▶ [Job]:
Write out the data below exactly as given, without any of its pictures.

▶ [Information supplied]:
--- start ---
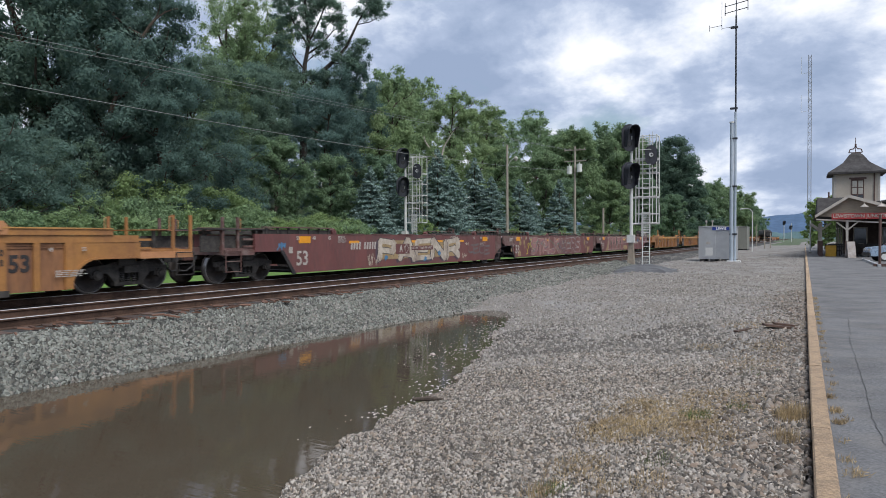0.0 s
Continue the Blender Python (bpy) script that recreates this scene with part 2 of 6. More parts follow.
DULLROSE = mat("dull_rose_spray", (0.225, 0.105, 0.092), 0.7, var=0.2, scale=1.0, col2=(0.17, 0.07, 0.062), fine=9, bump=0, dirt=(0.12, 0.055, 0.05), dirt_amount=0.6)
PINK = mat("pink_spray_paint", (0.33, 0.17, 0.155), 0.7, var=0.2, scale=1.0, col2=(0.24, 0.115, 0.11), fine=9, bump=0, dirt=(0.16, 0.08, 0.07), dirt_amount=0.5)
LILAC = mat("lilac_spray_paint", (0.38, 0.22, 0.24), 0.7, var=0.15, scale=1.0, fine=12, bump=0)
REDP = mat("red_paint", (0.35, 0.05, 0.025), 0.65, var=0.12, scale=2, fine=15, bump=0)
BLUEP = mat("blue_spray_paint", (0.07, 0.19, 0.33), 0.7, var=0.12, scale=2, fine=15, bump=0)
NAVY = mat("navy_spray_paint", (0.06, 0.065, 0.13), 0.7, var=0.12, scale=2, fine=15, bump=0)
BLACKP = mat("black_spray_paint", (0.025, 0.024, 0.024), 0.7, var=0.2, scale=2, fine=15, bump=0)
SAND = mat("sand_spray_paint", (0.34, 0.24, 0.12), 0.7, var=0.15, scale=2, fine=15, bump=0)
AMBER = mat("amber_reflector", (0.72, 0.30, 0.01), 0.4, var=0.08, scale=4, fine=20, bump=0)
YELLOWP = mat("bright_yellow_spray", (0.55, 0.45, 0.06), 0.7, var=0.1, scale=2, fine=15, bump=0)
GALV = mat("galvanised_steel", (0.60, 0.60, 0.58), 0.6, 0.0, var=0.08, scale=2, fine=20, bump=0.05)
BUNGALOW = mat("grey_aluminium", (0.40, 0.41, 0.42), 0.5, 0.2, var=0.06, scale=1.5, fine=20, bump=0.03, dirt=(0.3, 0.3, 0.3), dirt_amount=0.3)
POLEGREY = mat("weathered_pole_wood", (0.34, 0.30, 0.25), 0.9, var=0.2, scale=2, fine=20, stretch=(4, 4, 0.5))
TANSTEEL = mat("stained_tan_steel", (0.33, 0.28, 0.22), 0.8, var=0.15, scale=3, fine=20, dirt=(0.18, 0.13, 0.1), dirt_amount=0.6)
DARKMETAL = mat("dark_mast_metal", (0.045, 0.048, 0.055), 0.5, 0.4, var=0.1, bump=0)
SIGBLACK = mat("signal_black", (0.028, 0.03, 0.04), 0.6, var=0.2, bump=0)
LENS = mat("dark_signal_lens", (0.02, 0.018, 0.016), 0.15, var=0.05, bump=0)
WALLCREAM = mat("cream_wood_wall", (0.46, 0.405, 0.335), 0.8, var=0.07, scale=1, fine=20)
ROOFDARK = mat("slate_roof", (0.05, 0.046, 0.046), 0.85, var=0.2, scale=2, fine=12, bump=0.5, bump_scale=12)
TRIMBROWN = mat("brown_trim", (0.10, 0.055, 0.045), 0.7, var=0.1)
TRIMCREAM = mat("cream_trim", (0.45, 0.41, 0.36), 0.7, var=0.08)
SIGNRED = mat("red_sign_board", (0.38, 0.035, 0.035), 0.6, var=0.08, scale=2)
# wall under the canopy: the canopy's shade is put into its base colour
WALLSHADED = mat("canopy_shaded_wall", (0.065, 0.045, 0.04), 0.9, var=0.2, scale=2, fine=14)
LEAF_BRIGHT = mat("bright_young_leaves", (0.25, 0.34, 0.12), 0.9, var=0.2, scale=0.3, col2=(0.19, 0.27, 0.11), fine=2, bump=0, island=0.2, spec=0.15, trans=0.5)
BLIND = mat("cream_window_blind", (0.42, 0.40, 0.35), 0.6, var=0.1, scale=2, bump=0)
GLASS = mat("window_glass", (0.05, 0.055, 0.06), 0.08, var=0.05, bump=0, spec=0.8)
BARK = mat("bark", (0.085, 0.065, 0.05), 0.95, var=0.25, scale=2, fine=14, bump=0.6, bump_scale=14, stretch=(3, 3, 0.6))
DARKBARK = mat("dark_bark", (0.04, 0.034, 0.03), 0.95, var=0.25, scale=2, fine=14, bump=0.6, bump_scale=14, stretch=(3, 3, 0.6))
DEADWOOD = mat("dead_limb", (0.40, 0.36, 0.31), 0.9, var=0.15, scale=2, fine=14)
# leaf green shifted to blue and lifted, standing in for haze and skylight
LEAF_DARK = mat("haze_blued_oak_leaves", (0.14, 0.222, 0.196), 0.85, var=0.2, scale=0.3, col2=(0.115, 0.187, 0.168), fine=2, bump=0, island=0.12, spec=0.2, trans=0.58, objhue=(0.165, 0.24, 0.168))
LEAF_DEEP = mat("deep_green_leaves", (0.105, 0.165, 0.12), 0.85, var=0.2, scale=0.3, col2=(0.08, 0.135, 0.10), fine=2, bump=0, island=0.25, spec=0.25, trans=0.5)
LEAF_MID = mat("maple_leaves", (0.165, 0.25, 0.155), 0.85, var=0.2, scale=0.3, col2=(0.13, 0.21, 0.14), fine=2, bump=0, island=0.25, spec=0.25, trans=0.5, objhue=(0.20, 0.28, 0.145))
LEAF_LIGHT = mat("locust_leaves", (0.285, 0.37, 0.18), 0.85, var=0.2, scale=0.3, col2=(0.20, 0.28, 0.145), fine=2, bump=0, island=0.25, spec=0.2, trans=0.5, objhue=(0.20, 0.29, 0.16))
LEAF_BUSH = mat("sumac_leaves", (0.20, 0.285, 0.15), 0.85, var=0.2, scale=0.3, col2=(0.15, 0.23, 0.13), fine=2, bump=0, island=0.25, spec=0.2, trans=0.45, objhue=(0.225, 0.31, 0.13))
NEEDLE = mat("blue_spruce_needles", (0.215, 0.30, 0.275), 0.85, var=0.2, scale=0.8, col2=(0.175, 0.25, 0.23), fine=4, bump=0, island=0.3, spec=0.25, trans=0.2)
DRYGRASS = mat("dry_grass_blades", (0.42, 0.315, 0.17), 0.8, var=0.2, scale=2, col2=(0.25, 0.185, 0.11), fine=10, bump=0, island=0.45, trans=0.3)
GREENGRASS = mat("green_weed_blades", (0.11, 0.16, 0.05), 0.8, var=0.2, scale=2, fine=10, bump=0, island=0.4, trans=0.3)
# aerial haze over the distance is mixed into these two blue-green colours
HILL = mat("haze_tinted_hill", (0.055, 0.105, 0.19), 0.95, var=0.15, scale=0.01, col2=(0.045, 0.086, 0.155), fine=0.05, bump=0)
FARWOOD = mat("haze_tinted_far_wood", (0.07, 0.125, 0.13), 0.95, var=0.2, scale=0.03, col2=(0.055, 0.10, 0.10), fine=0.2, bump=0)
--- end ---
▶ [The result]:
0.0 s
Continue the Blender Python (bpy) script that recreates this scene with part 2 of 6. More parts follow.
DULLROSE = mat("dull_rose_spray", (0.225, 0.105, 0.092), 0.7, var=0.2, scale=1.0, col2=(0.17, 0.07, 0.062), fine=9, bump=0, dirt=(0.12, 0.055, 0.05), dirt_amount=0.6)
PINK = mat("pink_spray_paint", (0.33, 0.17, 0.155), 0.7, var=0.2, scale=1.0, col2=(0.24, 0.115, 0.11), fine=9, bump=0, dirt=(0.16, 0.08, 0.07), dirt_amount=0.5)
LILAC = mat("lilac_spray_paint", (0.38, 0.22, 0.24), 0.7, var=0.15, scale=1.0, fine=12, bump=0)
REDP = mat("red_paint", (0.35, 0.05, 0.025), 0.65, var=0.12, scale=2, fine=15, bump=0)
BLUEP = mat("blue_spray_paint", (0.07, 0.19, 0.33), 0.7, var=0.12, scale=2, fine=15, bump=0)
NAVY = mat("navy_spray_paint", (0.06, 0.065, 0.13), 0.7, var=0.12, scale=2, fine=15, bump=0)
BLACKP = mat("black_spray_paint", (0.025, 0.024, 0.024), 0.7, var=0.2, scale=2, fine=15, bump=0)
SAND = mat("sand_spray_paint", (0.34, 0.24, 0.12), 0.7, var=0.15, scale=2, fine=15, bump=0)
AMBER = mat("amber_reflector", (0.72, 0.30, 0.01), 0.4, var=0.08, scale=4, fine=20, bump=0)
YELLOWP = mat("bright_yellow_spray", (0.55, 0.45, 0.06), 0.7, var=0.1, scale=2, fine=15, bump=0)
GALV = mat("galvanised_steel", (0.60, 0.60, 0.58), 0.6, 0.0, var=0.08, scale=2, fine=20, bump=0.05)
BUNGALOW = mat("grey_aluminium", (0.40, 0.41, 0.42), 0.5, 0.2, var=0.06, scale=1.5, fine=20, bump=0.03, dirt=(0.3, 0.3, 0.3), dirt_amount=0.3)
POLEGREY = mat("weathered_pole_wood", (0.34, 0.30, 0.25), 0.9, var=0.2, scale=2, fine=20, stretch=(4, 4, 0.5))
TANSTEEL = mat("stained_tan_steel", (0.33, 0.28, 0.22), 0.8, var=0.15, scale=3, fine=20, dirt=(0.18, 0.13, 0.1), dirt_amount=0.6)
DARKMETAL = mat("dark_mast_metal", (0.045, 0.048, 0.055), 0.5, 0.4, var=0.1, bump=0)
SIGBLACK = mat("signal_black", (0.028, 0.03, 0.04), 0.6, var=0.2, bump=0)
LENS = mat("dark_signal_lens", (0.02, 0.018, 0.016), 0.15, var=0.05, bump=0)
WALLCREAM = mat("cream_wood_wall", (0.46, 0.405, 0.335), 0.8, var=0.07, scale=1, fine=20)
ROOFDARK = mat("slate_roof", (0.05, 0.046, 0.046), 0.85, var=0.2, scale=2, fine=12, bump=0.5, bump_scale=12)
TRIMBROWN = mat("brown_trim", (0.10, 0.055, 0.045), 0.7, var=0.1)
TRIMCREAM = mat("cream_trim", (0.45, 0.41, 0.36), 0.7, var=0.08)
SIGNRED = mat("red_sign_board", (0.38, 0.035, 0.035), 0.6, var=0.08, scale=2)
# wall under the canopy: the canopy's shade is put into its base colour
WALLSHADED = mat("canopy_shaded_wall", (0.065, 0.045, 0.04), 0.9, var=0.2, scale=2, fine=14)
LEAF_BRIGHT = mat("bright_young_leaves", (0.25, 0.34, 0.12), 0.9, var=0.2, scale=0.3, col2=(0.19, 0.27, 0.11), fine=2, bump=0, island=0.2, spec=0.15, trans=0.5)
BLIND = mat("cream_window_blind", (0.42, 0.40, 0.35), 0.6, var=0.1, scale=2, bump=0)
GLASS = mat("window_glass", (0.05, 0.055, 0.06), 0.08, var=0.05, bump=0, spec=0.8)
BARK = mat("bark", (0.085, 0.065, 0.05), 0.95, var=0.25, scale=2, fine=14, bump=0.6, bump_scale=14, stretch=(3, 3, 0.6))
DARKBARK = mat("dark_bark", (0.04, 0.034, 0.03), 0.95, var=0.25, scale=2, fine=14, bump=0.6, bump_scale=14, stretch=(3, 3, 0.6))
DEADWOOD = mat("dead_limb", (0.40, 0.36, 0.31), 0.9, var=0.15, scale=2, fine=14)
# leaf green shifted to blue and lifted, standing in for haze and skylight
LEAF_DARK = mat("haze_blued_oak_leaves", (0.14, 0.222, 0.196), 0.85, var=0.2, scale=0.3, col2=(0.115, 0.187, 0.168), fine=2, bump=0, island=0.12, spec=0.2, trans=0.58, objhue=(0.165, 0.24, 0.168))
LEAF_DEEP = mat("deep_green_leaves", (0.105, 0.165, 0.12), 0.85, var=0.2, scale=0.3, col2=(0.08, 0.135, 0.10), fine=2, bump=0, island=0.25, spec=0.25, trans=0.5)
LEAF_MID = mat("maple_leaves", (0.165, 0.25, 0.155), 0.85, var=0.2, scale=0.3, col2=(0.13, 0.21, 0.14), fine=2, bump=0, island=0.25, spec=0.25, trans=0.5, objhue=(0.20, 0.28, 0.145))
LEAF_LIGHT = mat("locust_leaves", (0.285, 0.37, 0.18), 0.85, var=0.2, scale=0.3, col2=(0.20, 0.28, 0.145), fine=2, bump=0, island=0.25, spec=0.2, trans=0.5, objhue=(0.20, 0.29, 0.16))
LEAF_BUSH = mat("sumac_leaves", (0.20, 0.285, 0.15), 0.85, var=0.2, scale=0.3, col2=(0.15, 0.23, 0.13), fine=2, bump=0, island=0.25, spec=0.2, trans=0.45, objhue=(0.225, 0.31, 0.13))
NEEDLE = mat("blue_spruce_needles", (0.215, 0.30, 0.275), 0.85, var=0.2, scale=0.8, col2=(0.175, 0.25, 0.23), fine=4, bump=0, island=0.3, spec=0.25, trans=0.2)
DRYGRASS = mat("dry_grass_blades", (0.42, 0.315, 0.17), 0.8, var=0.2, scale=2, col2=(0.25, 0.185, 0.11), fine=10, bump=0, island=0.45, trans=0.3)
GREENGRASS = mat("green_weed_blades", (0.11, 0.16, 0.05), 0.8, var=0.2, scale=2, fine=10, bump=0, island=0.4, trans=0.3)
# aerial haze over the distance is mixed into these two blue-green colours
HILL = mat("haze_tinted_hill", (0.055, 0.105, 0.19), 0.95, var=0.15, scale=0.01, col2=(0.045, 0.086, 0.155), fine=0.05, bump=0)
FARWOOD = mat("haze_tinted_far_wood", (0.07, 0.125, 0.13), 0.95, var=0.2, scale=0.03, col2=(0.055, 0.10, 0.10), fine=0.2, bump=0)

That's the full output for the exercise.